§ RECORDS
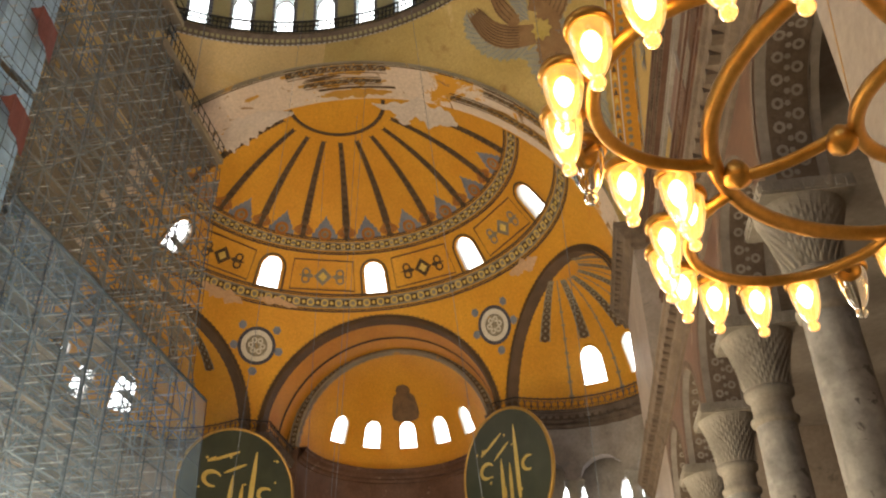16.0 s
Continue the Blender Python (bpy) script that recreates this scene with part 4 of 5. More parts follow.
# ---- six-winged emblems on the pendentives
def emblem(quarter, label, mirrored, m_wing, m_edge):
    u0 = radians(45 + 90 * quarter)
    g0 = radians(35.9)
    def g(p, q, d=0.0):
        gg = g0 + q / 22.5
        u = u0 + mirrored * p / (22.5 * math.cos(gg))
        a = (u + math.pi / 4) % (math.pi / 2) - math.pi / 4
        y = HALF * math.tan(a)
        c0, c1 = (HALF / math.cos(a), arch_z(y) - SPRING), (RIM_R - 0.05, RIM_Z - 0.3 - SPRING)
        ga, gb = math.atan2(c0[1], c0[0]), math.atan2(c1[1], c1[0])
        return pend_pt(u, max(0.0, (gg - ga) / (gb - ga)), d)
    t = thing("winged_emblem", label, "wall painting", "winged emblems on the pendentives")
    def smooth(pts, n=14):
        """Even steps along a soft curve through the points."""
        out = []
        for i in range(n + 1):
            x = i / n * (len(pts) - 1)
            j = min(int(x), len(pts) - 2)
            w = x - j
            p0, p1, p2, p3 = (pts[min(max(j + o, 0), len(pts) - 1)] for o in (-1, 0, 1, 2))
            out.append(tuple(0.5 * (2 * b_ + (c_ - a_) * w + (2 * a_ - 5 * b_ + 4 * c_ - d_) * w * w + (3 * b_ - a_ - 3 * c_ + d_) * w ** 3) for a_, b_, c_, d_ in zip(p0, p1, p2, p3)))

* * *

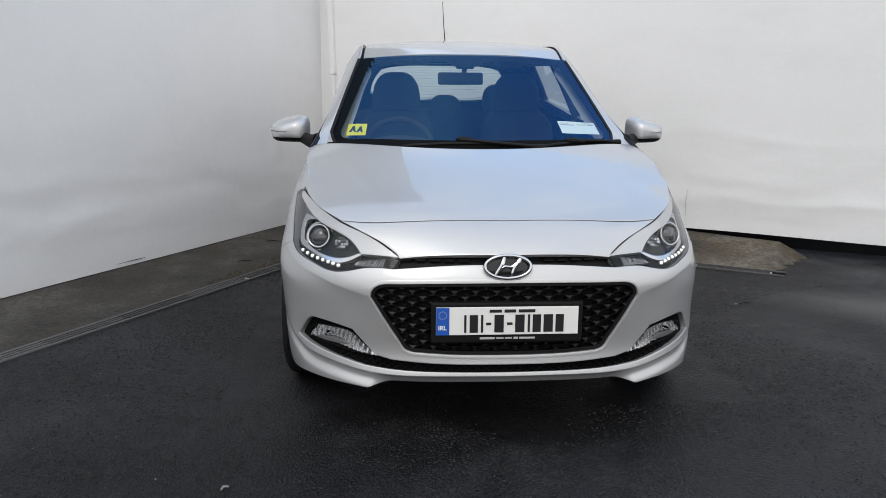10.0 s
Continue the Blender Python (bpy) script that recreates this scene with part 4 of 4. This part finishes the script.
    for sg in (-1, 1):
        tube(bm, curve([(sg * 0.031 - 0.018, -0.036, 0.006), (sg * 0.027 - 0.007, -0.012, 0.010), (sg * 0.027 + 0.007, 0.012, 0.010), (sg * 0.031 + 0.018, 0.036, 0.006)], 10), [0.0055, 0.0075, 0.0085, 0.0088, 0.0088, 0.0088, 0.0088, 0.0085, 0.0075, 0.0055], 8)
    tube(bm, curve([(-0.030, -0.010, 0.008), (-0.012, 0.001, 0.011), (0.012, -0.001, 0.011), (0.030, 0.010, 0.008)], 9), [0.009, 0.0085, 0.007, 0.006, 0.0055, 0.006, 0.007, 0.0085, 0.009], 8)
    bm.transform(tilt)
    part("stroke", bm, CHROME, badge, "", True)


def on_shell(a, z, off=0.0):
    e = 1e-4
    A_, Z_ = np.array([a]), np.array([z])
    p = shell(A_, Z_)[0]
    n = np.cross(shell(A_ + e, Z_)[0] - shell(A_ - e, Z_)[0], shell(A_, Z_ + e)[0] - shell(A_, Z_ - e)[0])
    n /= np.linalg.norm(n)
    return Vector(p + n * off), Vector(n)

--

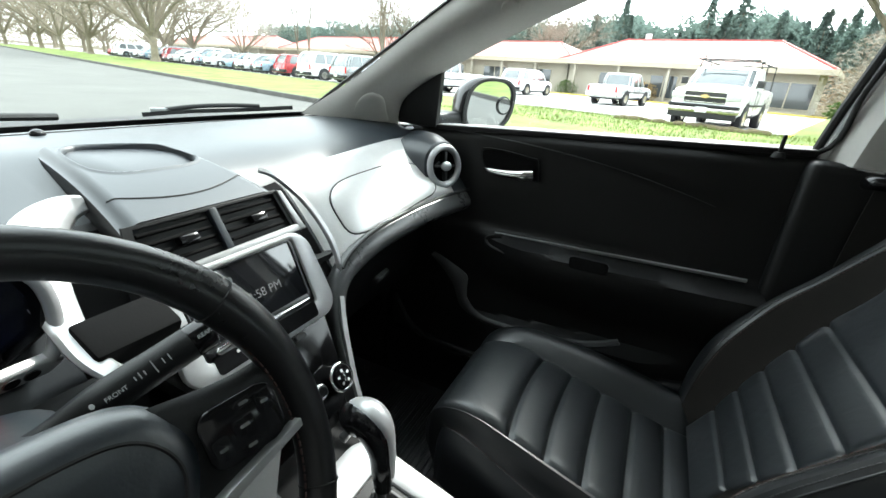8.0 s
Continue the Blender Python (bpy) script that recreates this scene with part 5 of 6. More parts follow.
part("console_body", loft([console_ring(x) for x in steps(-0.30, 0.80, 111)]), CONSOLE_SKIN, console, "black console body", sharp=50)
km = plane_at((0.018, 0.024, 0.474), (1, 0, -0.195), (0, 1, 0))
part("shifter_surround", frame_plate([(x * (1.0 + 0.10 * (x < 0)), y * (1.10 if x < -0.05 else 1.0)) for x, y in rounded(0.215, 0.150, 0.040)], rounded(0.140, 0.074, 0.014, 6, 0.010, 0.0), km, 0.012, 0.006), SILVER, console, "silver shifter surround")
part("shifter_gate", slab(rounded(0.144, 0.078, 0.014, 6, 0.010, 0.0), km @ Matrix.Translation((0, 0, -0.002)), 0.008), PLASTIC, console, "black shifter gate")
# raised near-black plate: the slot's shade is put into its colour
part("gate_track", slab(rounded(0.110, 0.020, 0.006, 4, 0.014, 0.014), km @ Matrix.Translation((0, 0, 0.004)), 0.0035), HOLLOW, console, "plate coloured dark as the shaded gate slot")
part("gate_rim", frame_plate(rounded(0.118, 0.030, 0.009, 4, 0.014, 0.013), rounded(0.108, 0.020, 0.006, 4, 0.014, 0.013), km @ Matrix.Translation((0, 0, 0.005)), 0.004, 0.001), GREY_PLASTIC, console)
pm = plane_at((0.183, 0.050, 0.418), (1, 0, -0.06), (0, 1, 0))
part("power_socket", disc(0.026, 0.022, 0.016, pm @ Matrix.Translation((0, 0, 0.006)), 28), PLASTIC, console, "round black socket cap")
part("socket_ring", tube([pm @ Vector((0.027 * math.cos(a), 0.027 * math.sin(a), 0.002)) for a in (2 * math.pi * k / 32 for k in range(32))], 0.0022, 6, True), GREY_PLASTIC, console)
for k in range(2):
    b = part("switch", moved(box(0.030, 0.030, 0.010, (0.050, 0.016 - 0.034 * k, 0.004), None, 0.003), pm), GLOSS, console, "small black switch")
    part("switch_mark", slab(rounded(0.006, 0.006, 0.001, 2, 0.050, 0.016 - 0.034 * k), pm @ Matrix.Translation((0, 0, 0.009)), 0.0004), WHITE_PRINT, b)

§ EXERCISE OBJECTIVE
Give back exactly the lines from the line that has "finishes the script." to the line that has "return Vector(p + n * off), Vector(n)", both included, and leave out all others.

§ IN RESPONSE
Continue the Blender Python (bpy) script that recreates this scene with part 4 of 4. This part finishes the script.
    for sg in (-1, 1):
        tube(bm, curve([(sg * 0.031 - 0.018, -0.036, 0.006), (sg * 0.027 - 0.007, -0.012, 0.010), (sg * 0.027 + 0.007, 0.012, 0.010), (sg * 0.031 + 0.018, 0.036, 0.006)], 10), [0.0055, 0.0075, 0.0085, 0.0088, 0.0088, 0.0088, 0.0088, 0.0085, 0.0075, 0.0055], 8)
    tube(bm, curve([(-0.030, -0.010, 0.008), (-0.012, 0.001, 0.011), (0.012, -0.001, 0.011), (0.030, 0.010, 0.008)], 9), [0.009, 0.0085, 0.007, 0.006, 0.0055, 0.006, 0.007, 0.0085, 0.009], 8)
    bm.transform(tilt)
    part("stroke", bm, CHROME, badge, "", True)


def on_shell(a, z, off=0.0):
    e = 1e-4
    A_, Z_ = np.array([a]), np.array([z])
    p = shell(A_, Z_)[0]
    n = np.cross(shell(A_ + e, Z_)[0] - shell(A_ - e, Z_)[0], shell(A_, Z_ + e)[0] - shell(A_, Z_ - e)[0])
    n /= np.linalg.norm(n)
    return Vector(p + n * off), Vector(n)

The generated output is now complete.